Hatırlanacağı gibi yönetimimizin teşviki sayesinde, 1974’den sonra başka ülkelerde yaşayan ve ülkemize geri dönüş yapan Kıbrıslı Türklerin tümüne yakını tekrar geldikleri ülkelere gitmişti.
Yalnız gurbette yaşayan Kıbrıslı Türklere vatandaşlık verilmesi, seçme hakkı tanınması, ülkemizde yatırım yapmalarının sağlanması, ülkemizle olan bağlarının kopartılmaması, hiç olmazsa konut alarak tatillerinde ve emekliliklerinde vatanlarına dönmesi için gerekli çalışmaların yapılması isabetli olacaktır.

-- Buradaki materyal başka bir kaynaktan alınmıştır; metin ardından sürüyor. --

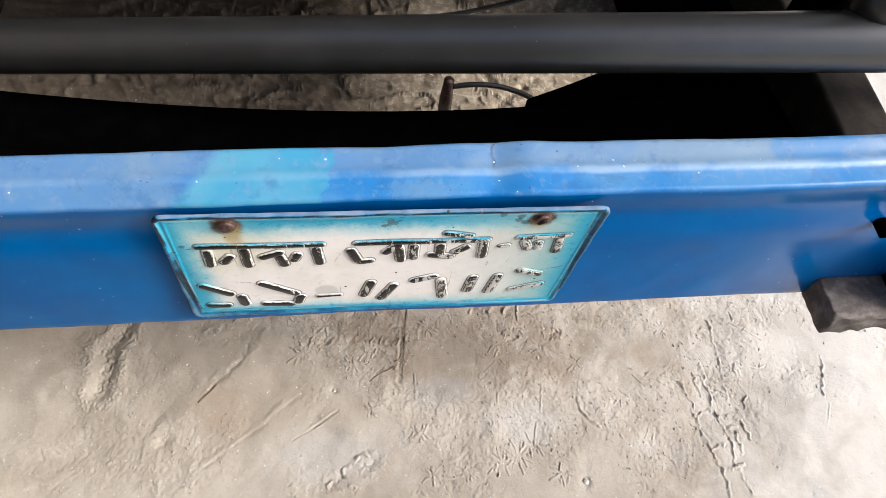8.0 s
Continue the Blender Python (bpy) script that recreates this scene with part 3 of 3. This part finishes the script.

Rum yöneticilerin nüfusu ulusal dava olarak gördüklerini sık sık açıkladığı, sırf nüfus üstünlüklerini ileri sürerek adanın tümünde hak talebinde bulunduğu ve bizi azınlık gösterdiği bilinmektedir. Bu durumda, nüfusumuzu artırmamız ve Rumların bize karşı kullandıkları nüfus üstünlüğü kozunu etkisiz duruma getirmemiz gerekir.